**INSTRUCTIONS FOR THE TASK:**
In the copy, keep every record exact and leave out all images.

**INFORMATION SUPPLIED:**
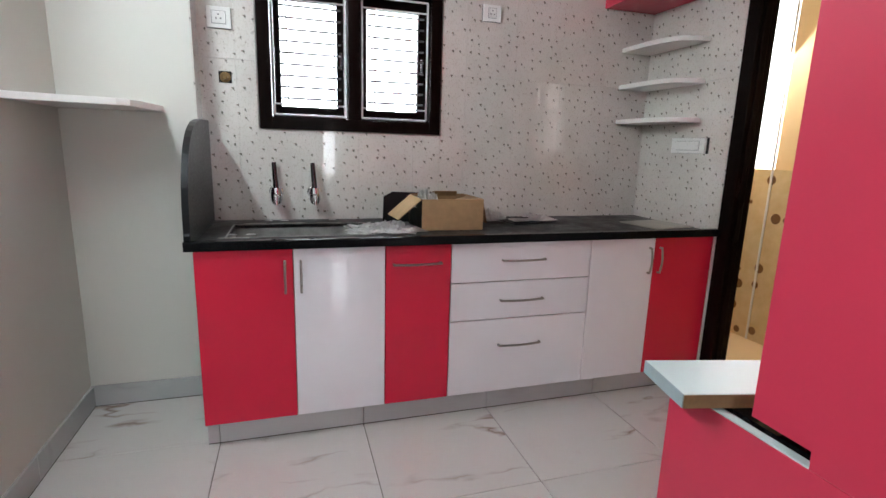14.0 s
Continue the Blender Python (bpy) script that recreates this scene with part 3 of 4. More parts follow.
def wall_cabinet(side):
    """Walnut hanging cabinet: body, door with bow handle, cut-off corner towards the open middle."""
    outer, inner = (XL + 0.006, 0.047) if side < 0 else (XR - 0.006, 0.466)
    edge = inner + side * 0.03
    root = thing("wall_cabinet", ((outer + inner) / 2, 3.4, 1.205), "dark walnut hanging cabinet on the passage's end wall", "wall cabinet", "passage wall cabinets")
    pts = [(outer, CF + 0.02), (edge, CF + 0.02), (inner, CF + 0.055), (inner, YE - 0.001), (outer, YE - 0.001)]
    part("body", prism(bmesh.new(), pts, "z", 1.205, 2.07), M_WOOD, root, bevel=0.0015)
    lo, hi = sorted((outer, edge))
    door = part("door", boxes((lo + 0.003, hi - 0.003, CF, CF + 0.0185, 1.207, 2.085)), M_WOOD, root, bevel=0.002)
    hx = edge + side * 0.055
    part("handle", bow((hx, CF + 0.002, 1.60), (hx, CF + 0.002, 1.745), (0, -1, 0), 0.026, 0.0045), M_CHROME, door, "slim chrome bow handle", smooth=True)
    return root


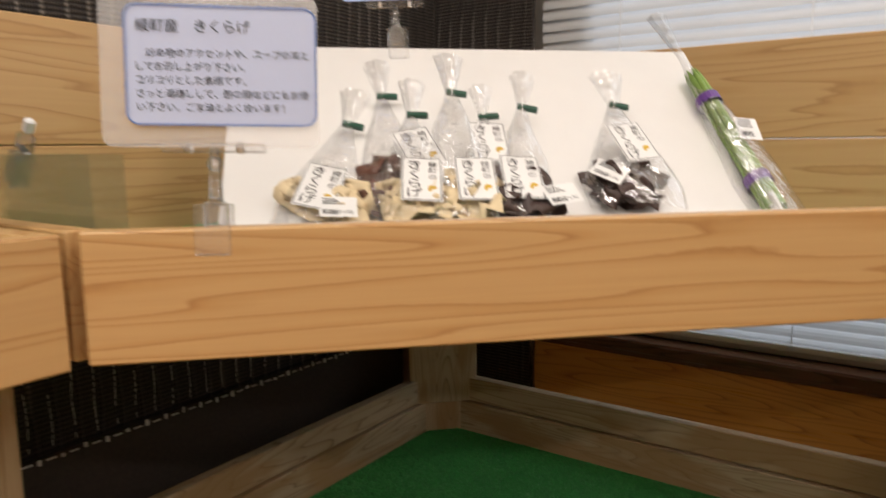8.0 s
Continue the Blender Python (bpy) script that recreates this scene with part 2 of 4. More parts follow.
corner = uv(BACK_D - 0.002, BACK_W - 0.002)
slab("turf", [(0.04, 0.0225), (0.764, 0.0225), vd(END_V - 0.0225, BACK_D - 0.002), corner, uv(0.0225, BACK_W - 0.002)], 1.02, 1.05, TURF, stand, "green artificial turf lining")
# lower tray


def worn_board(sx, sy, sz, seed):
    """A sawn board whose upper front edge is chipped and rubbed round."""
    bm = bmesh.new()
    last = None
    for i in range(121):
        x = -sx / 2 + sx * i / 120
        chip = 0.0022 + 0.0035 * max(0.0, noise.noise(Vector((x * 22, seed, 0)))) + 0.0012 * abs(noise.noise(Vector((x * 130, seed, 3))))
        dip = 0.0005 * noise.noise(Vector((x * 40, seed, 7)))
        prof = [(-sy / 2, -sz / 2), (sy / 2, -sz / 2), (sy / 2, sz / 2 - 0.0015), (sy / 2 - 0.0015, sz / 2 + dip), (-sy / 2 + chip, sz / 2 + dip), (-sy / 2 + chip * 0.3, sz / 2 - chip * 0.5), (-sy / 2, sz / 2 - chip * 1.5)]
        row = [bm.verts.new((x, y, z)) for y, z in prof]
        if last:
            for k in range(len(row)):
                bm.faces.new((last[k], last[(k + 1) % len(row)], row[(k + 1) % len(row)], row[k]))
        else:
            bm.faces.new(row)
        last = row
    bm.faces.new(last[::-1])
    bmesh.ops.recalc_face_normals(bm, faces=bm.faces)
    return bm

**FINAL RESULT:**
14.0 s
Continue the Blender Python (bpy) script that recreates this scene with part 3 of 4. More parts follow.
def wall_cabinet(side):
    """Walnut hanging cabinet: body, door with bow handle, cut-off corner towards the open middle."""
    outer, inner = (XL + 0.006, 0.047) if side < 0 else (XR - 0.006, 0.466)
    edge = inner + side * 0.03
    root = thing("wall_cabinet", ((outer + inner) / 2, 3.4, 1.205), "dark walnut hanging cabinet on the passage's end wall", "wall cabinet", "passage wall cabinets")
    pts = [(outer, CF + 0.02), (edge, CF + 0.02), (inner, CF + 0.055), (inner, YE - 0.001), (outer, YE - 0.001)]
    part("body", prism(bmesh.new(), pts, "z", 1.205, 2.07), M_WOOD, root, bevel=0.0015)
    lo, hi = sorted((outer, edge))
    door = part("door", boxes((lo + 0.003, hi - 0.003, CF, CF + 0.0185, 1.207, 2.085)), M_WOOD, root, bevel=0.002)
    hx = edge + side * 0.055
    part("handle", bow((hx, CF + 0.002, 1.60), (hx, CF + 0.002, 1.745), (0, -1, 0), 0.026, 0.0045), M_CHROME, door, "slim chrome bow handle", smooth=True)
    return root


8.0 s
Continue the Blender Python (bpy) script that recreates this scene with part 2 of 4. More parts follow.
corner = uv(BACK_D - 0.002, BACK_W - 0.002)
slab("turf", [(0.04, 0.0225), (0.764, 0.0225), vd(END_V - 0.0225, BACK_D - 0.002), corner, uv(0.0225, BACK_W - 0.002)], 1.02, 1.05, TURF, stand, "green artificial turf lining")
# lower tray


def worn_board(sx, sy, sz, seed):
    """A sawn board whose upper front edge is chipped and rubbed round."""
    bm = bmesh.new()
    last = None
    for i in range(121):
        x = -sx / 2 + sx * i / 120
        chip = 0.0022 + 0.0035 * max(0.0, noise.noise(Vector((x * 22, seed, 0)))) + 0.0012 * abs(noise.noise(Vector((x * 130, seed, 3))))
        dip = 0.0005 * noise.noise(Vector((x * 40, seed, 7)))
        prof = [(-sy / 2, -sz / 2), (sy / 2, -sz / 2), (sy / 2, sz / 2 - 0.0015), (sy / 2 - 0.0015, sz / 2 + dip), (-sy / 2 + chip, sz / 2 + dip), (-sy / 2 + chip * 0.3, sz / 2 - chip * 0.5), (-sy / 2, sz / 2 - chip * 1.5)]
        row = [bm.verts.new((x, y, z)) for y, z in prof]
        if last:
            for k in range(len(row)):
                bm.faces.new((last[k], last[(k + 1) % len(row)], row[(k + 1) % len(row)], row[k]))
        else:
            bm.faces.new(row)
        last = row
    bm.faces.new(last[::-1])
    bmesh.ops.recalc_face_normals(bm, faces=bm.faces)
    return bm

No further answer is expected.